There's No Limit to Love

There's No Limit to Love

By Socia Morrish

Service in the Clouds, India 2017 and the Himalayan Trekking and Temples, Nepal 2017

I’d always known life was filled with enticing surprises. At a young age, my mind devoured the idea that these surprises were things beyond my imagination, too magical for me to even comprehend.

I’d grown with roots deeply embedded in my mind that life was beautiful, and if you were really lucky, only sometimes would you be faced with grisly parts.

I’ve believed this consistently, trampling over obstacles with the idea that even the ugly things are beautiful too. I was given the choice to question this idea in Kathmandu, Nepal.
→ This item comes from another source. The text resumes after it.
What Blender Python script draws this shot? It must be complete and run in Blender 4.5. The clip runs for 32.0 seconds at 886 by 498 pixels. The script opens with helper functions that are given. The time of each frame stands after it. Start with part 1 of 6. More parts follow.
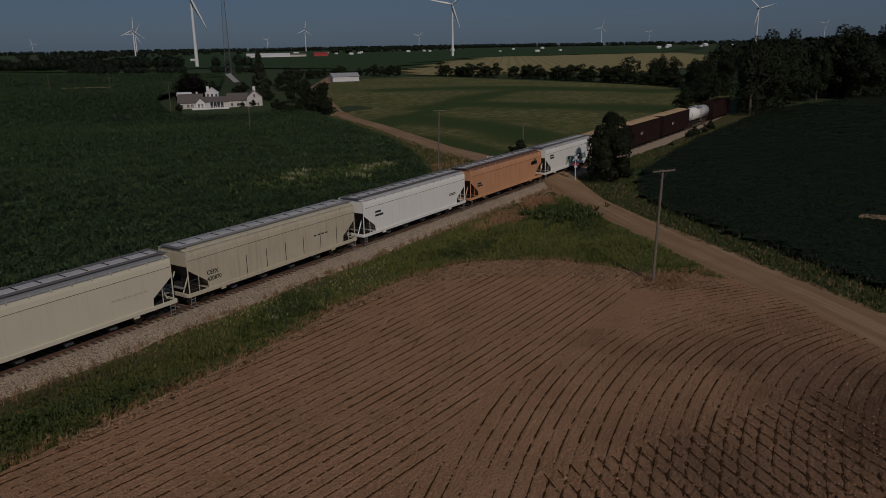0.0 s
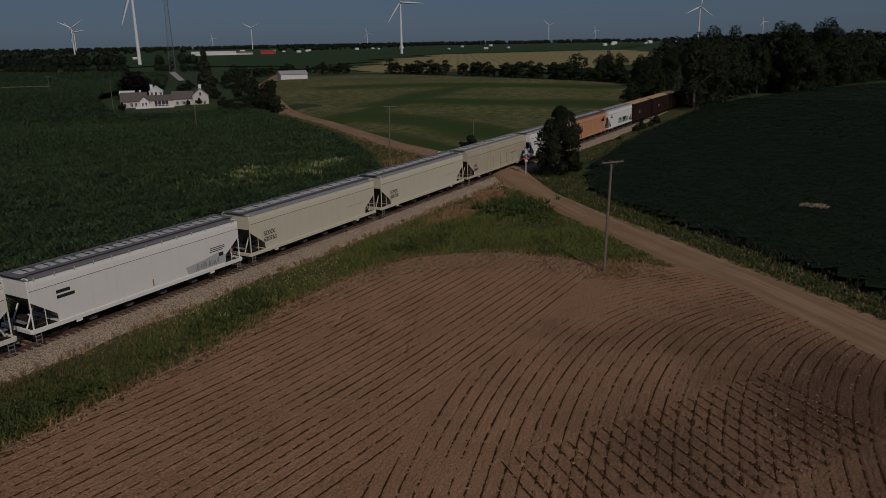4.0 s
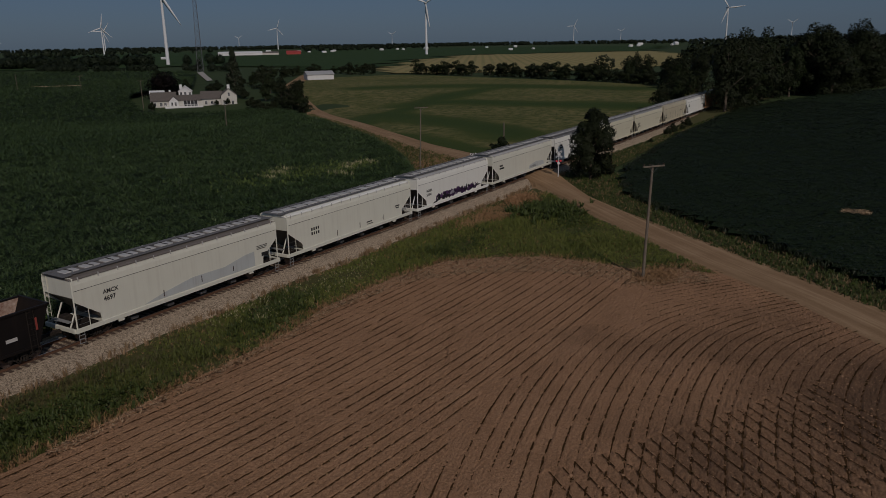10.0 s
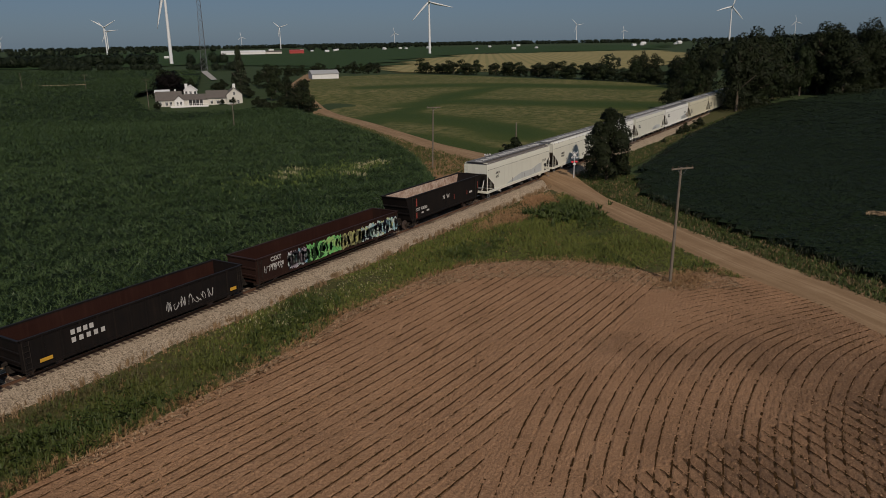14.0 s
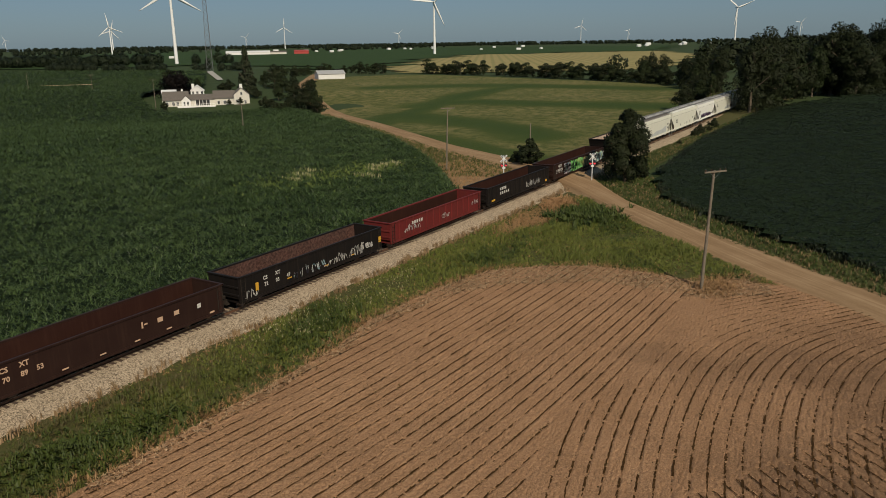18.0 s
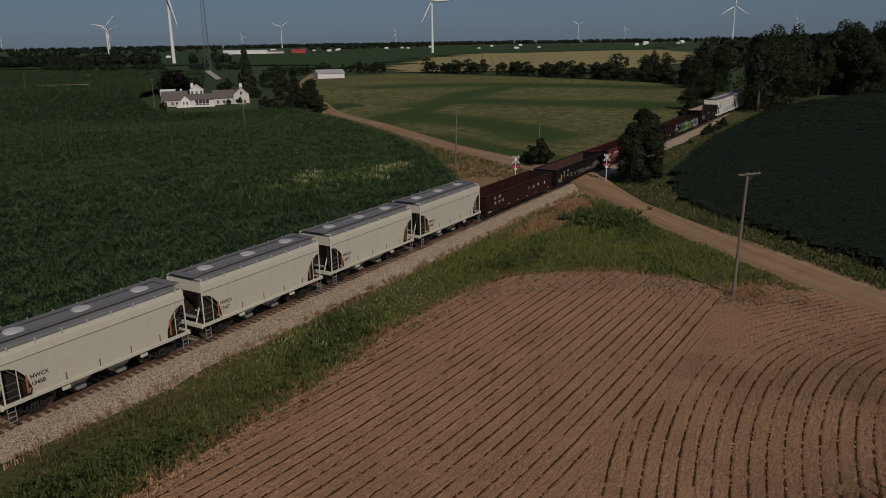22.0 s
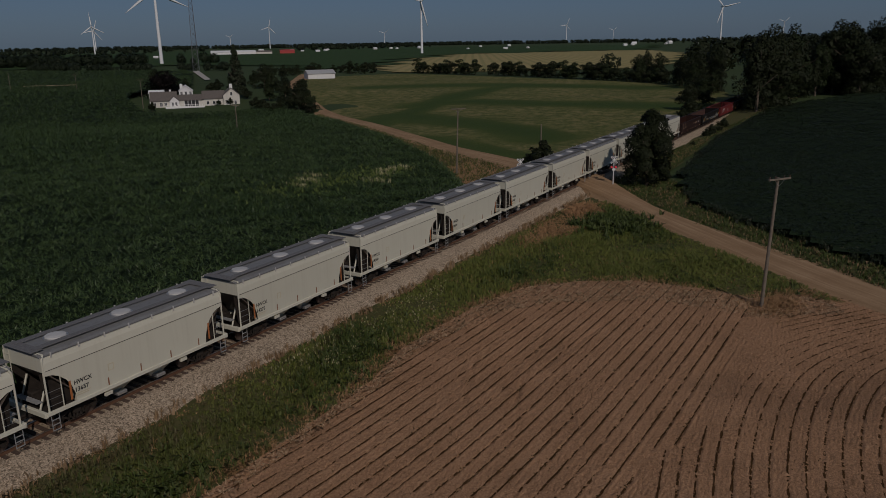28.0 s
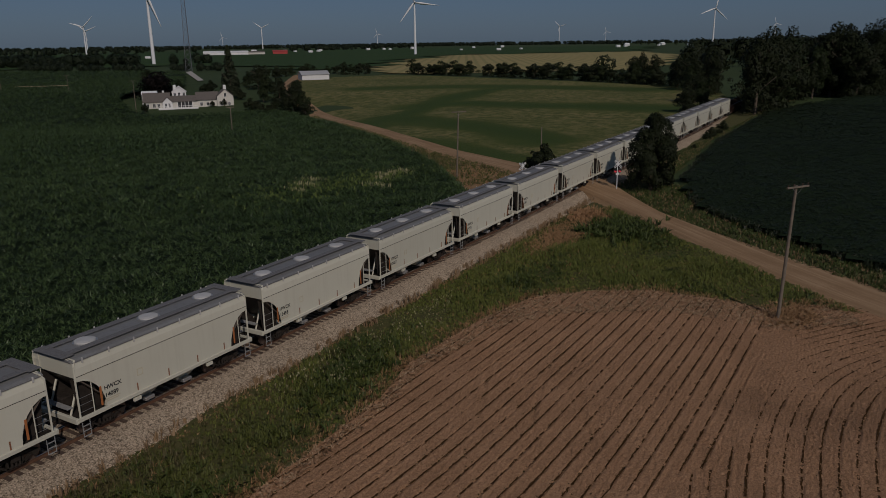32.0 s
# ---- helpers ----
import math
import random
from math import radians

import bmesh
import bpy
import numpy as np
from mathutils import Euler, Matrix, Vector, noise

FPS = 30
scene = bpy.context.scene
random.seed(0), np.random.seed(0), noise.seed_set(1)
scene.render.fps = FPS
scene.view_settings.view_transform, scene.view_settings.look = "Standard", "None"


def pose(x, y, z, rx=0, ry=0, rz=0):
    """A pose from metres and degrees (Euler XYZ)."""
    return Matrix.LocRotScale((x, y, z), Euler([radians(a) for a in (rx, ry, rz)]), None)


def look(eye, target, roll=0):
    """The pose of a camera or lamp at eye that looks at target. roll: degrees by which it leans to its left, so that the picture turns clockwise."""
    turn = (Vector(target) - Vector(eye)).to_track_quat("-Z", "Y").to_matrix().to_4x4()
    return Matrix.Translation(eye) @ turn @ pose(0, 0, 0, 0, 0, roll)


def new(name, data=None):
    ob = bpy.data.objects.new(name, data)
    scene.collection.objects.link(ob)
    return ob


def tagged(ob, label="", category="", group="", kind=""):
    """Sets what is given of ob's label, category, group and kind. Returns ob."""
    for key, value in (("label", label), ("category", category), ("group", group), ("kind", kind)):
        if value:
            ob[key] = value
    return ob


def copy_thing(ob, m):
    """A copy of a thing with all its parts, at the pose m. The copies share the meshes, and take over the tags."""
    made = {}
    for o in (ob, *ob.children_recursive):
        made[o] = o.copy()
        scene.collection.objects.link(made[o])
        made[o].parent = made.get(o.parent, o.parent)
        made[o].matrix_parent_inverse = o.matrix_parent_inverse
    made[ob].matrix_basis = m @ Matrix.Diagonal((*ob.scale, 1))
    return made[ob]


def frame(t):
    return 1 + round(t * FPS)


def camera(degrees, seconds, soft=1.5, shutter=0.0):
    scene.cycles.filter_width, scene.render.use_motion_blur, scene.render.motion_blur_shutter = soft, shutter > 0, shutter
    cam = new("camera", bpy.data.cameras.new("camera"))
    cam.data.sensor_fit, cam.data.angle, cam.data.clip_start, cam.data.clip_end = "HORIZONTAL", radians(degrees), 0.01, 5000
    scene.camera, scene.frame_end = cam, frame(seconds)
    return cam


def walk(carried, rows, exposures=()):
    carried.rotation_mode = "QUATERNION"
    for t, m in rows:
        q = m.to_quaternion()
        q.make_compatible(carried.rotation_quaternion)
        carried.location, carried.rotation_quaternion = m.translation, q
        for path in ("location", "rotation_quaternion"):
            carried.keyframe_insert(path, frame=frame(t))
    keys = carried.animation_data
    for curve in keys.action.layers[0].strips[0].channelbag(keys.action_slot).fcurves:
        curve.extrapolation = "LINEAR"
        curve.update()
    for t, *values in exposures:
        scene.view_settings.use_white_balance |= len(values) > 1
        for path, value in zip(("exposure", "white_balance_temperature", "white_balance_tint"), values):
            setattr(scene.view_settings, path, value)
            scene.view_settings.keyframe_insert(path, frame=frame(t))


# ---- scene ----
# ---- camera: seconds, eye, heading, tilt, lean ----
cam = camera(61.11, 32.0, soft=0.7)
PATH = [
    (0, (-98.04, -46.57, 19.65), 33.065, -15.266, -0.935),
    (0.5, (-98.08, -46.56, 19.59), 32.228, -15.303, -0.957),
    (1, (-98.10, -46.54, 19.55), 31.568, -15.354, -0.980),
    (1.5, (-98.09, -46.54, 19.47), 30.920, -15.384, -0.997),
    (2, (-98.08, -46.57, 19.41), 30.303, -15.425, -1.008),
    (2.5, (-98.10, -46.58, 19.37), 29.727, -15.453, -1.031),
    (3, (-98.11, -46.57, 19.35), 29.355, -15.478, -1.036),
    (3.5, (-98.13, -46.55, 19.33), 29.289, -15.484, -1.018),
    (5.5, (-98.11, -46.56, 19.24), 29.675, -15.504, -1.003),
    (6, (-98.09, -46.56, 19.25), 29.822, -15.504, -0.968),
    (7, (-98.11, -46.43, 19.29), 30.153, -15.521, -0.958),
    (8, (-98.19, -46.21, 19.34), 30.465, -15.501, -0.910),
    (9, (-98.28, -45.80, 19.37), 30.756, -15.471, -0.889),
    (10, (-98.25, -45.20, 19.41), 31.063, -15.410, -0.894),
    (11, (-98.18, -44.51, 19.44), 31.241, -15.399, -0.899),
    (12, (-98.05, -44.00, 19.46), 31.199, -15.409, -0.895),
    (13, (-97.88, -43.45, 19.50), 31.233, -15.458, -0.875),
    (14, (-97.75, -43.00, 19.42), 31.230, -15.474, -0.886),
    (14.5, (-97.67, -42.77, 19.40), 31.248, -15.475, -0.891),
    (16.5, (-97.41, -41.70, 19.34), 31.362, -15.446, -0.849),
    (17, (-97.28, -41.37, 19.33), 31.413, -15.444, -0.837),
    (18, (-97.02, -40.64, 19.30), 31.497, -15.431, -0.812),
    (19, (-96.77, -39.95, 19.22), 31.482, -15.440, -0.868),
    (20, (-96.44, -39.26, 19.14), 31.424, -15.441, -0.892),
    (21, (-96.11, -38.52, 19.15), 31.390, -15.475, -0.900),
    (22, (-95.77, -37.79, 19.18), 31.287, -15.495, -0.895),
    (23, (-95.45, -37.19, 19.21), 31.215, -15.513, -0.921),
    (24, (-95.16, -36.62, 19.20), 31.090, -15.496, -0.936),
    (25, (-94.84, -36.08, 19.14), 30.935, -15.488, -0.950),
    (25.5, (-94.70, -35.81, 19.10), 30.842, -15.489, -0.938),
    (27.5, (-94.13, -34.89, 19.00), 30.485, -15.451, -0.864),
    (28, (-93.99, -34.64, 19.05), 30.418, -15.482, -0.882),
    (29, (-93.72, -34.13, 19.14), 30.266, -15.522, -0.833),
    (30, (-93.42, -33.67, 19.14), 30.076, -15.530, -0.786),
    (31, (-93.18, -33.27, 19.17), 29.950, -15.485, -0.778),
    (32, (-92.95, -32.83, 19.20), 29.850, -15.427, -0.742),
]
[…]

Cremation in Hindu culture is unlike anything I’d experienced, so sacred from anything that I will never be able to explain it with justice. Everyone in my group knew we were guests, fortunate enough to witness this culture in its most purely religious form, to watch people in their most vulnerable state cremating their loved ones.
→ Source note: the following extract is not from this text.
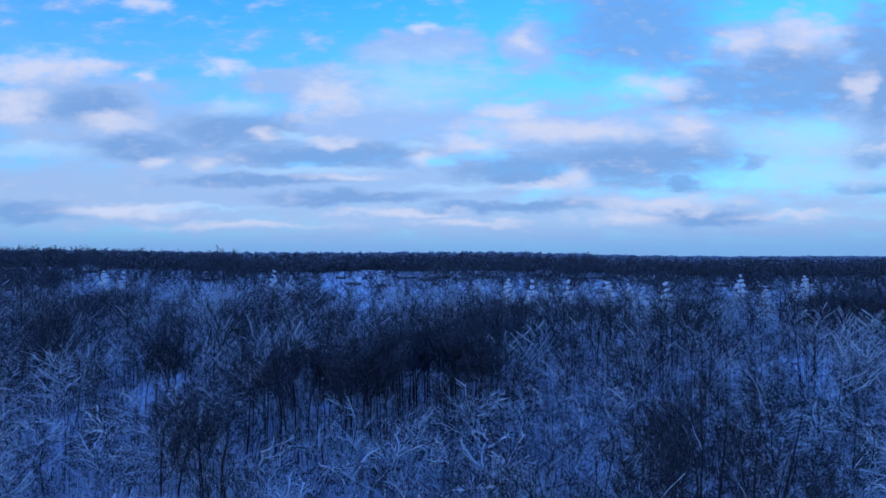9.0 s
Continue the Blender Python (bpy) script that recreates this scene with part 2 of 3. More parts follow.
def spike(P, R):
    """Twigs of two points that taper to a tip."""
    N = len(P)
    T = unit(P[:, 1] - P[:, 0])
    ref = np.where(np.abs(T[:, 2:]) > 0.8, np.array([1.0, 0.0, 0.0]), np.array([0.0, 0.0, 1.0]))
    U = unit(np.cross(T, ref))
    W = np.cross(U, T)
    a = np.arange(3) * 2 * np.pi / 3 - np.pi / 6
    ring = P[:, None, 0] + R[:, :1, None] * 1.15 * (np.cos(a)[:, None] * U[:, None] + np.sin(a)[:, None] * W[:, None])
    V = np.concatenate([ring, P[:, 1:]], 1)
    F = np.arange(N)[:, None, None] * 4 + np.array([[0, 1, 3], [1, 2, 3], [2, 0, 3]])
    return V.reshape(-1, 3), F.reshape(-1, 3)


def twig(P, R):
    return spike(P, R) if P.shape[1] == 2 else tube(P, R, 3)


def snow_on(g, P, R, wide, thick, sides=5, lumpy=0.35, most=0.4):
    """Snow lying along the upper side of a batch of branches; steep stretches carry none."""
    T = unit(np.gradient(P, axis=1))
    level = np.clip((np.hypot(T[..., 0], T[..., 1]) - 0.22) / 0.38, 0, 1)
    taper = np.clip(R / np.maximum(R[:, :1], 1e-4) * 2.2, 0.2, 1)
    r = np.minimum(wide * R + thick * taper, most) * level * (1 + lumpy * g.normal(size=R.shape).clip(-1.5, 1.5))
    r = np.maximum(r, 0.001)
    Q = P + np.stack([0 * r, 0 * r, R * 0.55 + r * 0.45 - (level < 0.05) * R], -1)
    return tube(Q, r, sides, 0.3)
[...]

From the day we are born everyone is taught certain morals to abide by and believe in. Not everyone is taught the same morals, but I’d like to think decency is one.
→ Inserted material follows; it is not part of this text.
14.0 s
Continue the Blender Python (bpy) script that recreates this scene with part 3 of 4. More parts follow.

I was never more shaken to my core than when a boy began taking pictures of the wailing women and the bodies of their relatives. Asking the priests, occupied washing bodies for just one picture.

I was frozen from shock, after all, no one had told him he couldn’t take pictures, or that it was inappropriate to overlook such a sacred practice. It seemed that he transformed the experience into just another site to see, not comprehending that this was something many people will never be blessed to witness.

Thinking back, I remember my perception of reality spinning. The smell of burning flesh becoming more and more pungent, the ashes in the air becoming thicker on my skin. I was paralyzed with anger, we were let into this ceremony with ease by the locals who seemed to possess an invisible barrier of trust in us, to watch and listen, to feel heartache and to observe the magic of this culture.

He had spit on and mangled this trust, and my vision of humanity became tampered. My mind fondled with the idea that humans were selfish, ugly beings, caring only for themselves. Nothing but animals only caring to lick our own wounds and watch each other suffer.

My rage transitioned to overwhelming thoughts festering inside my skull. I was seeing this beauty, it consumed me, and it seemed that no one else could see it.

I’d never felt so much tranquility from strangers in my existence. The disgusting actions of this boy truly opened my eyes to the intense beauty that was unconsciously and slowly consuming me. I sensed the rich emotions floating around me, ingrained in the ashes of passed souls. Colors I’d known my whole life but had never really seen.

The ambiance was silent and eerily peaceful. Tears and anguish contained by gently aged faces, slowly developed into compassion and understanding. They were miserably heartbroken, and were still only absorbed by the hope of their relatives obtaining nirvana during their new journey beyond death, even at the expense of searing pain.

I’ve marinated in time, contemplating how to nudge the hate aside and view the hushed beauty, the elegance in suffering and heartache. But I notice I’ve already witnessed it.

The empathy people are capable of has made me believe there is no capacity for the love a heart can hold. Within the poison and misery of life, there stands a glimmer, the type of hope that proves the fulfillment that a person can attain is limitless.

If this perception is as voracious as I desperately hope it to be, then the world can’t be such a bad place after all. It seems to be almost painless to let the loathing and despair overshadow the marvelous in life.

The change of this logic all begins with peering into yourself and heeding to the fact that you have the ability to impact anything and anyone. I’ve learned that only then will you be the change you wish to see.